The second direction is creating a financing pathway. Dr Höller explains: “At EIT Health, we have an investor network, a crowdfunding platform, and that helps companies get their first €5 million. Then, EIC has the blended financing together with the European Investment Bank, that goes up to €50 million. It might be very attractive to bring those companies into our Venture Centre of Excellence that we’re running together with the European Investment Fund (EIF). Through that collaboration of private VCs, corporate VCs and with additional EU finding, we can easily leverage larger investments that round up to €60-70 million.” Here, the complementarity of EIT Health and EIC is also evident, because the finance instruments of both organisations are not competing with each other and this second stream would allow to have one financing pipeline.

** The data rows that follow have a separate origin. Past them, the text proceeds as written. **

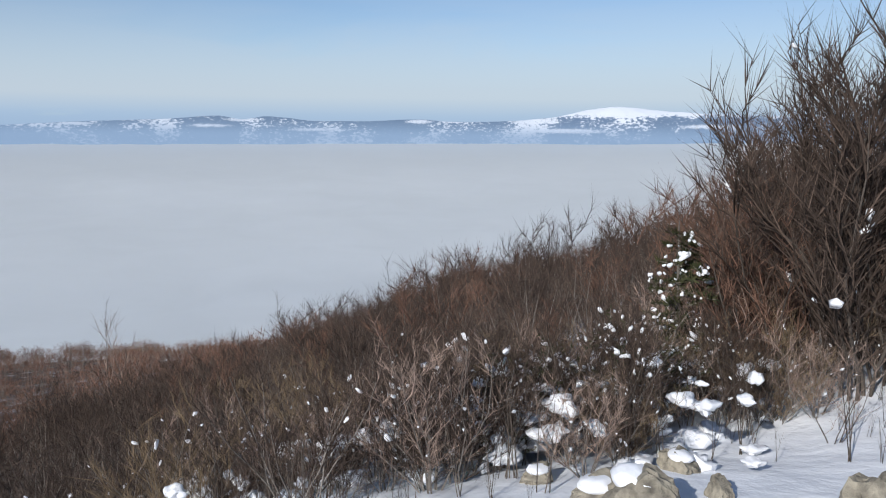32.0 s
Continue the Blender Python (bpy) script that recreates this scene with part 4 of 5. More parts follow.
# ---- spruces ----
def spruce_thing(seed, frost, label, group, green=None, name="spruce"):
    v, f, m = spruce_template(seed, 13, 9, frost)
    top = thing(name, (0, 0, -900), label, "tree", group)
    for piece, idx, mat in (("trunk", 0, M_BARK), ("foliage", 1, green or M_NEEDLE), ("snow", 2, M_LOAD)):
        sel = f[m == idx]
        used, inv = np.unique(sel, return_inverse=True)
        tagged(part(piece, mesh_from(piece, v[used], inv.reshape(-1, 3), [mat]), None, top), kind="stuff" if idx else "")
    return top


def scaled(p, s, turn=0.0, wide=1.0):
    return Matrix.Translation(p) @ Matrix.Rotation(turn, 4, 'Z') @ Matrix.Diagonal((s * wide, s * wide, s, 1))


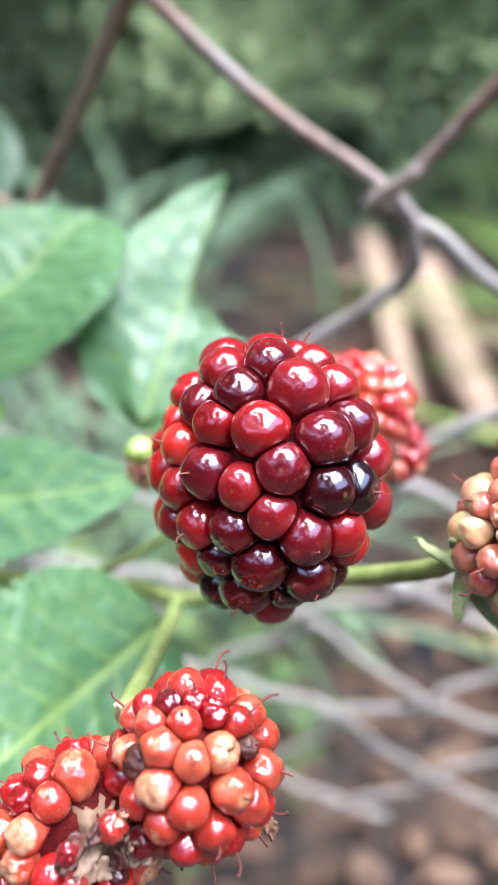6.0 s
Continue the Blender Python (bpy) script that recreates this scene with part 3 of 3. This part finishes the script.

The third direction is fast-tracking the best companies between the two institutions. “The company that have already been vetted by EIT Health, should not start at the very bottom at EIC,” Dr Höller stresses. “And vice versa, if there are companies vetted by EIC, then we should be aware of this and they should have an easier entry access into our programmes.”
Dr Höller hopes that EIT Health will be able to get selected EIC companies into its programmes very soon. EIC is currently looking into the EIT Health’s proposal and should provide the final feedback in the coming weeks. Once the proposal is confirmed, EIT Health can start inviting companies from EIC into their own programmes.
The joint investment pipeline is “something that at a lower scale we can do very well manually”, says Dr Höller. The top companies in the EIT Health investment network could get access to EIC blended financing and vice versa, but there are still some issues to be addressed, like the GDPR. “Exchange of information, even if it’s between two European institutions, is just something we have to solve,” Dr Höller admits. Individually, it is not very complicated. The organisation may simply make an offer to a company to set out “on the journey to other instruments at EIC”, but if you want to do this on a larger scale, and especially if you want to have joint databases, that’s a bit more tricky, he explains.
On the other hand, the joint fast track is something that needs to be developed. “I am already getting first questions from startups that heard about the fast track and now want to know how they can get into the EIC or EIT Health activities. That’s something that we just have to build up, and it’s not an easy task,” Dr Höller says. There are complex tiered processes at both EIT and EIC “that have been created for a very good reason, and in order to bridge them we need to define a good mechanism that is compliant,” he notes. Compliant not only with the GDPR but also quality expectations: “Imagine that whenever we pay out a price, we have to document every single step. We need to prove that it was the best offer among everyone who applied and that everyone could apply, as applications are also open throughout Europe.” According to Dr Höller, upholding such quality expectations and quality assurance while fast-tracking the companies “where one can bypass another one” ensures that this bypassing is fair. “In the end, it’s a fast track because quality has been proven already at the other institution,” he stresses.
The formal partnership between EIT and EIC can begin as soon as the submitted EIT Health proposal is approved by the EIC. The MoU itself is valid for the duration of Horizon Europe Framework Programme (2021-2027) and foresees revisions by the end of 2021 and at a regular periods thereafter. As Jan-Philipp Beck, CEO of EIT Health, has noted in a statement, “in today’s landscape it is not enough to simply have the funds, you must have the know-how in order to bring a healthcare product to market”. And this is exactly the aim of this new collaboration: to provide European innovators with quality support services to deploy and scale up innovations faster and with greater impact.